What this task involves: In the listing that follows, locate the line containing "return Matrix.LocRotScale((x, y, z), Euler([radians(a)" and the line containing "scene.view_settings.use_white_balance |= len(values)". Retype exactly those two lines and every line between them, and nothing more.
--- Begin ---
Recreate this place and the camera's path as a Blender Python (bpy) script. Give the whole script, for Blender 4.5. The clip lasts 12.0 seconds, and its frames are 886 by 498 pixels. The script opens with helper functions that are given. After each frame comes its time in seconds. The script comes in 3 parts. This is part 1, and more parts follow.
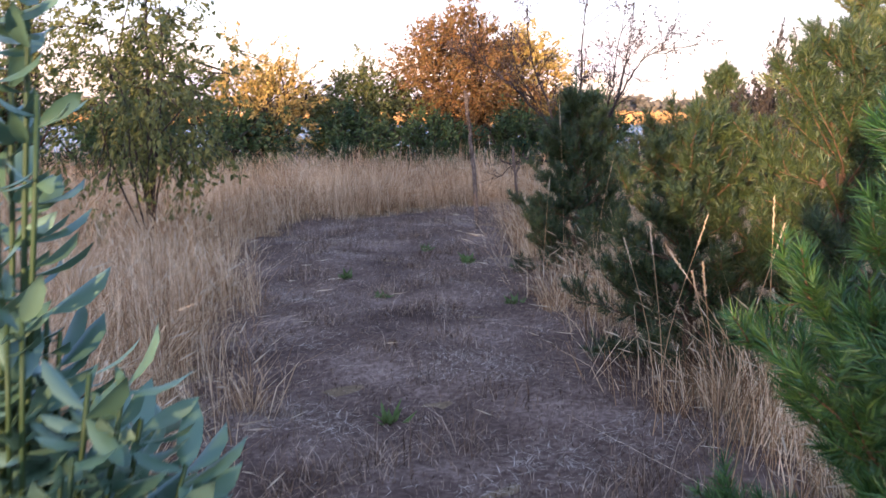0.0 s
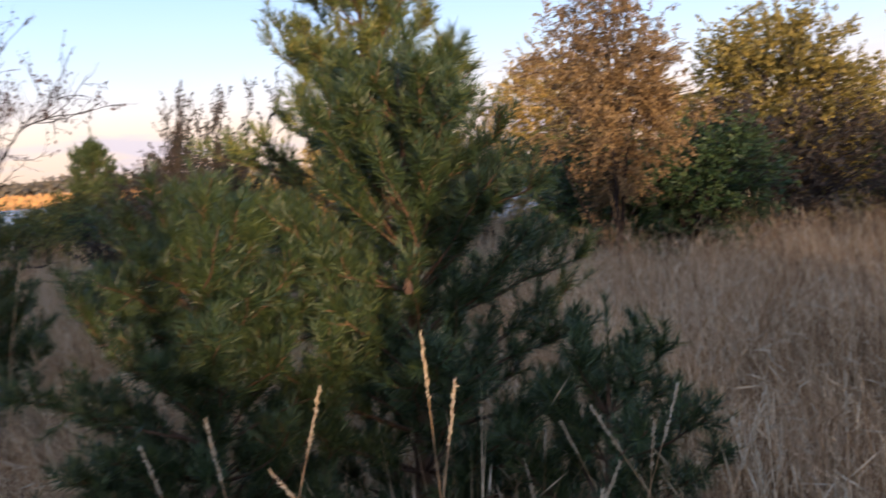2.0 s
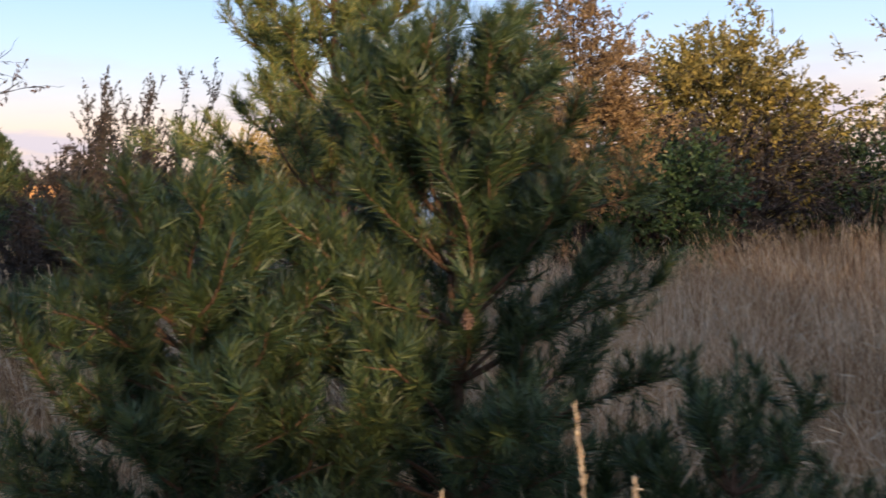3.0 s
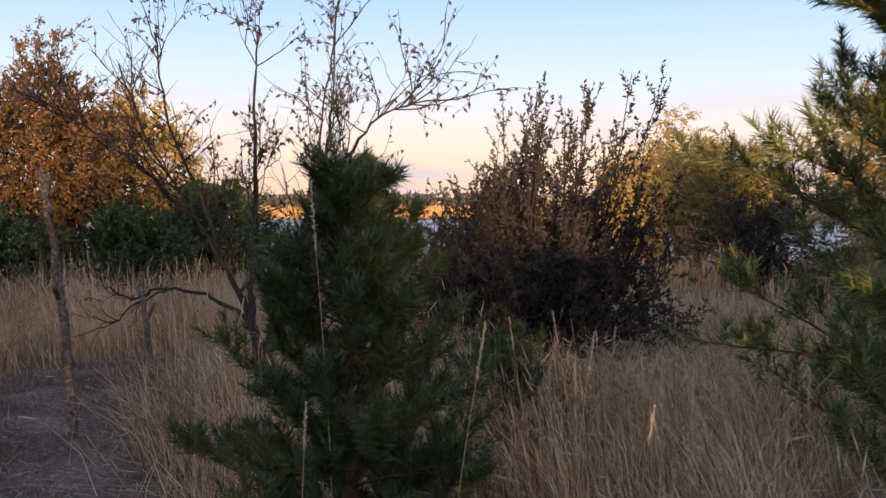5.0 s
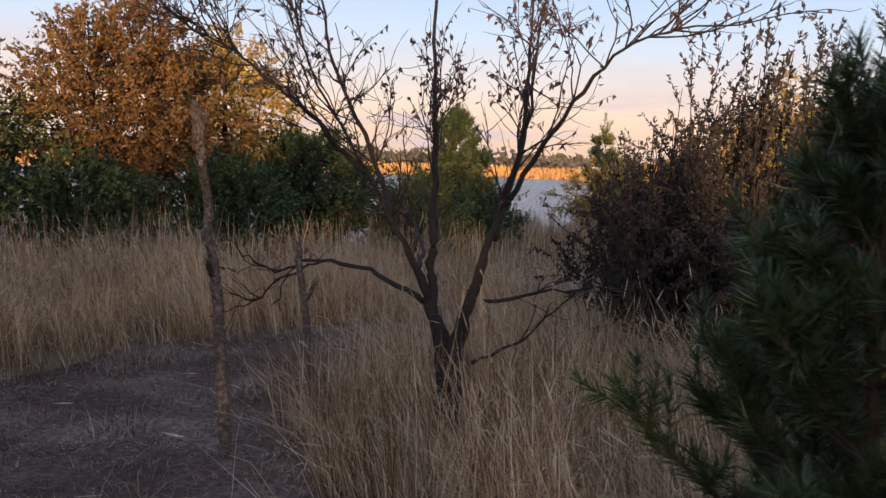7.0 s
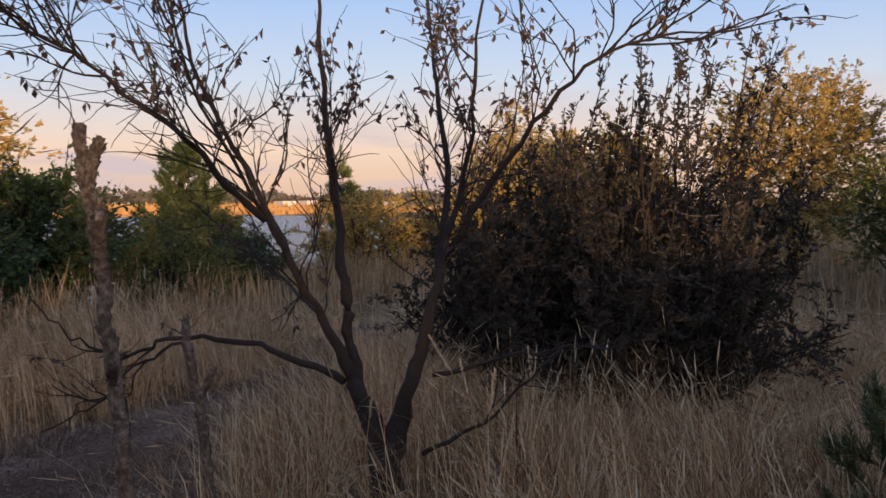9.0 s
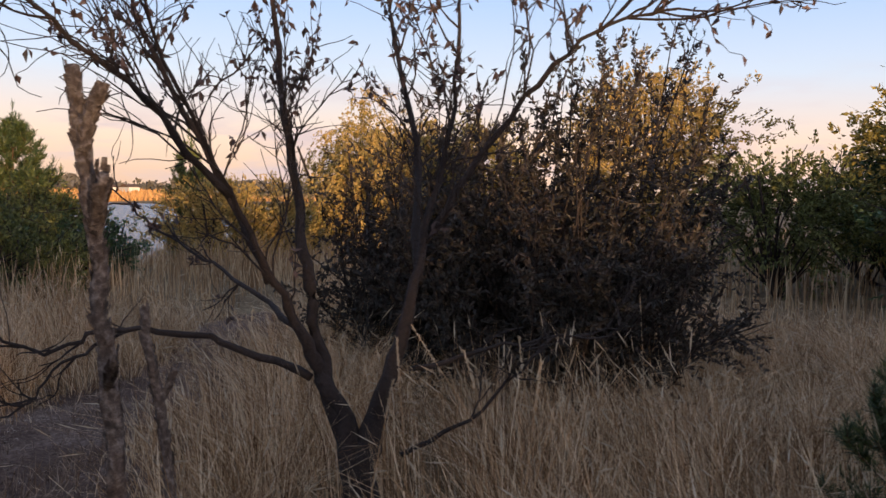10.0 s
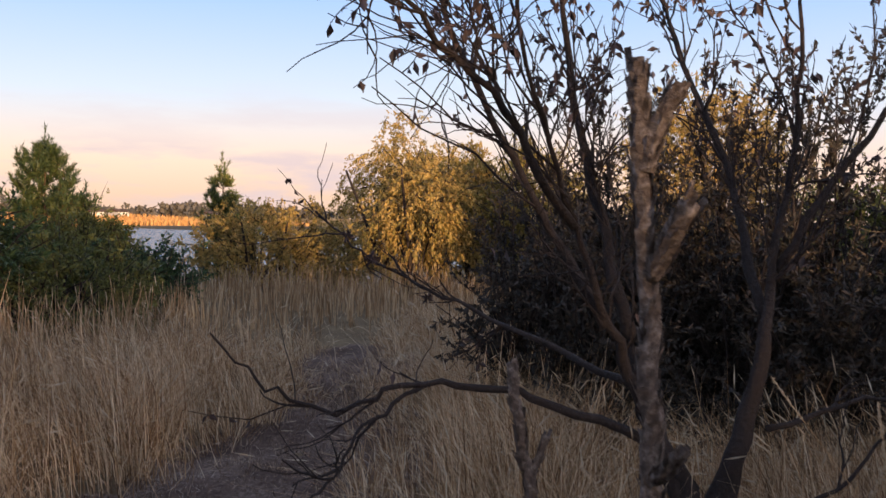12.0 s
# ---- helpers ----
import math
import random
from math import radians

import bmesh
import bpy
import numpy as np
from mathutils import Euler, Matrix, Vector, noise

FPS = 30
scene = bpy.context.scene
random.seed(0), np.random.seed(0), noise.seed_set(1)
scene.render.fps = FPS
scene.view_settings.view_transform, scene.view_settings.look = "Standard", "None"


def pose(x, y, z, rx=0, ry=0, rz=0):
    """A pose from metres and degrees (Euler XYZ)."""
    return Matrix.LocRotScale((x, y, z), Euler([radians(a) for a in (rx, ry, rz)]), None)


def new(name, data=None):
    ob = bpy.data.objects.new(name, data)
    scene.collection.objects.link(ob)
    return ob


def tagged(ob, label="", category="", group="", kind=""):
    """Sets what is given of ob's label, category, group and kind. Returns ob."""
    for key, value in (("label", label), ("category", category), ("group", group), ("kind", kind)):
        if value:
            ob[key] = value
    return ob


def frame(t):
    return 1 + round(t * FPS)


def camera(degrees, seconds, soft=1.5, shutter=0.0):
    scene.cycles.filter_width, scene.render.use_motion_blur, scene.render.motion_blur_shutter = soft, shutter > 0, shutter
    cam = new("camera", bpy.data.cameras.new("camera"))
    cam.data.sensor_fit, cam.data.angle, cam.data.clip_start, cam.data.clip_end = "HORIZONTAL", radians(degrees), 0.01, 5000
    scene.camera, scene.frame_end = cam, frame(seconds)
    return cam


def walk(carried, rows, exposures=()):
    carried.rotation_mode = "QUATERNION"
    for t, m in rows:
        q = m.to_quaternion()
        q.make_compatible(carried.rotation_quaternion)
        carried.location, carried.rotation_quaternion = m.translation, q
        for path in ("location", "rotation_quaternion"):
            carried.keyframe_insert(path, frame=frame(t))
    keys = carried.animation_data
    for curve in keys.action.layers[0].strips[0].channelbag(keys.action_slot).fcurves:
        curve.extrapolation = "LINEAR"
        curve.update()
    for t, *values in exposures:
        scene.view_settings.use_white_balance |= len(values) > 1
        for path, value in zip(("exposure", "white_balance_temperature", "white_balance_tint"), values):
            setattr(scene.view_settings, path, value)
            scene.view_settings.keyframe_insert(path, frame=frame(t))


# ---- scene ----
cam = camera(52.0, 12.0, shutter=0.2)
EXPOSURES = [(0.0, 1.85, 5900, 12), (0.5, 1.25, 5900, 12), (1.0, 1.15, 5900, 10), (1.5, 0.7, 5900, 8), (2.0, 0.85, 5900, 6), (2.5, 0.75, 5900, 6), (3.0, 0.75, 5900, 5), (3.5, 1.1, 6000, 4), (5.5, 0.55, 6600, 10), (6.0, 0.45, 6600, 10), (6.5, 0.55, 6600, 10), (8.5, 0.45, 6750, 10), (9.0, 0.34, 6650, 10), (9.5, 0.5, 6750, 10), (10.0, 0.58, 6750, 10), (12.0, 0.64, 6750, 10)]
PATH = [
    (0.0, pose(0.0, 0.0, 1.5, 81.5, -0.0, 0.0)),
    (0.5, pose(-0.068, 0.567, 1.518, 83.43, 1.85, -5.23)),
    (1.0, pose(-0.048, 1.085, 1.489, 84.07, 0.37, -11.78)),
    (1.5, pose(0.027, 1.65, 1.501, 82.41, 2.35, -20.53)),
    (2.0, pose(0.116, 2.157, 1.535, 85.02, 3.69, -38.94)),
    (2.5, pose(0.224, 2.541, 1.526, 86.2, 3.06, -48.52)),
    (3.0, pose(0.265, 3.014, 1.517, 85.48, 1.38, -44.36)),
    (3.5, pose(0.143, 3.573, 1.53, 85.74, 0.11, -35.21)),
    (5.5, pose(0.177, 5.621, 1.526, 87.21, -0.51, -23.66)),
    (6.0, pose(0.129, 6.088, 1.518, 86.1, -1.75, -21.68)),
    (6.5, pose(-0.014, 6.519, 1.509, 84.61, -2.09, -19.81)),
    (8.5, pose(-0.636, 8.137, 1.519, 87.0, 0.26, -35.22)),
    (9.0, pose(-0.691, 8.49, 1.519, 87.13, 0.34, -40.53)),
    (9.5, pose(-0.819, 8.857, 1.505, 86.62, 0.0, -47.83)),
    (10.0, pose(-0.913, 9.19, 1.46, 86.67, -0.89, -51.18)),
    (10.5, pose(-1.014, 9.608, 1.456, 86.57, -0.86, -50.68)),
    (11.0, pose(-1.238, 9.961, 1.465, 85.98, -0.51, -51.4)),
    (11.5, pose(-1.357, 10.251, 1.467, 85.88, -0.22, -51.72)),
    (12.0, pose(-1.287, 10.555, 1.463, 88.19, -0.74, -51.99)),
]
walk(cam, PATH, EXPOSURES)

# ---- world, sun ----
SUN_EL, SUN_BEARING = 3.2, 203.0      # degrees; bearing clockwise from +y
sun_dir = Vector((math.sin(radians(SUN_BEARING)) * math.cos(radians(SUN_EL)),
                  math.cos(radians(SUN_BEARING)) * math.cos(radians(SUN_EL)), math.sin(radians(SUN_EL))))
sun_data = bpy.data.lights.new("sun", "SUN")
sun_data.energy, sun_data.angle, sun_data.color = 5.0, radians(0.6), (1.0, 0.67, 0.38)
sun = new("sun", sun_data)
sun.rotation_euler = sun_dir.to_track_quat("Z", "Y").to_euler()

world = bpy.data.worlds.new("world")
scene.world = world
world.use_nodes = True
wt = world.node_tree
wt.nodes.clear()


def wnode(kind, **inputs):
    n = wt.nodes.new(kind)
    for k, v in inputs.items():
        n.inputs[k].default_value = v
    return n


w_out = wt.nodes.new("ShaderNodeOutputWorld")
w_bg = wt.nodes.new("ShaderNodeBackground")
w_bg.inputs["Strength"].default_value = 0.15
sky = wt.nodes.new("ShaderNodeTexSky")
sky.sky_type, sky.sun_disc = "NISHITA", False
sky.sun_elevation, sky.sun_rotation = radians(SUN_EL), radians(SUN_BEARING)
sky.air_density, sky.dust_density, sky.ozone_density = 1.0, 1.2, 1.0
w_tc = wt.nodes.new("ShaderNodeTexCoord")
w_sep = wt.nodes.new("ShaderNodeSeparateXYZ")
wt.links.new(w_tc.outputs["Generated"], w_sep.inputs[0])
# evening haze: peach at the horizon, blue above
w_ramp = wt.nodes.new("ShaderNodeValToRGB")
wt.links.new(w_sep.outputs["Z"], w_ramp.inputs[0])
ramp_stops = [(0.0, (4.6, 3.1, 2.3)), (0.06, (5.2, 3.9, 3.3)), (0.13, (3.6, 4.1, 5.1)), (0.25, (1.8, 3.0, 5.5)), (0.6, (1.7, 2.4, 4.2))]
while len(w_ramp.color_ramp.elements) < len(ramp_stops):
    w_ramp.color_ramp.elements.new(0.5)
for el, (p, c) in zip(w_ramp.color_ramp.elements, ramp_stops):
    el.position, el.color = p, (*c, 1)
w_mix = wt.nodes.new("ShaderNodeMix")
w_mix.data_type = "RGBA"
w_mix.inputs["Factor"].default_value = 0.85
wt.links.new(sky.outputs[0], w_mix.inputs["A"])
wt.links.new(w_ramp.outputs[0], w_mix.inputs["B"])
# the sky glows on the sun's side
w_dot = wt.nodes.new("ShaderNodeVectorMath")
w_dot.operation = "DOT_PRODUCT"
w_dot.inputs[1].default_value = sun_dir
wt.links.new(w_tc.outputs["Generated"], w_dot.inputs[0])
w_glow = wt.nodes.new("ShaderNodeMapRange")
w_glow.interpolation_type = "SMOOTHSTEP"
for k, v in (("From Min", -0.1), ("From Max", 1.0), ("To Min", 0.0), ("To Max", 1.0)):
    w_glow.inputs[k].default_value = v
wt.links.new(w_dot.outputs["Value"], w_glow.inputs["Value"])
w_add = wt.nodes.new("ShaderNodeMix")
w_add.data_type, w_add.blend_type = "RGBA", "ADD"
w_add.inputs["B"].default_value = (1.8, 1.5, 1.2, 1)
wt.links.new(w_glow.outputs[0], w_add.inputs["Factor"])
wt.links.new(w_mix.outputs["Result"], w_add.inputs["A"])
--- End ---
Reply to the exercise:
    return Matrix.LocRotScale((x, y, z), Euler([radians(a) for a in (rx, ry, rz)]), None)


def new(name, data=None):
    ob = bpy.data.objects.new(name, data)
    scene.collection.objects.link(ob)
    return ob


def tagged(ob, label="", category="", group="", kind=""):
    """Sets what is given of ob's label, category, group and kind. Returns ob."""
    for key, value in (("label", label), ("category", category), ("group", group), ("kind", kind)):
        if value:
            ob[key] = value
    return ob


def frame(t):
    return 1 + round(t * FPS)


def camera(degrees, seconds, soft=1.5, shutter=0.0):
    scene.cycles.filter_width, scene.render.use_motion_blur, scene.render.motion_blur_shutter = soft, shutter > 0, shutter
    cam = new("camera", bpy.data.cameras.new("camera"))
    cam.data.sensor_fit, cam.data.angle, cam.data.clip_start, cam.data.clip_end = "HORIZONTAL", radians(degrees), 0.01, 5000
    scene.camera, scene.frame_end = cam, frame(seconds)
    return cam


def walk(carried, rows, exposures=()):
    carried.rotation_mode = "QUATERNION"
    for t, m in rows:
        q = m.to_quaternion()
        q.make_compatible(carried.rotation_quaternion)
        carried.location, carried.rotation_quaternion = m.translation, q
        for path in ("location", "rotation_quaternion"):
            carried.keyframe_insert(path, frame=frame(t))
    keys = carried.animation_data
    for curve in keys.action.layers[0].strips[0].channelbag(keys.action_slot).fcurves:
        curve.extrapolation = "LINEAR"
        curve.update()
    for t, *values in exposures:
        scene.view_settings.use_white_balance |= len(values) > 1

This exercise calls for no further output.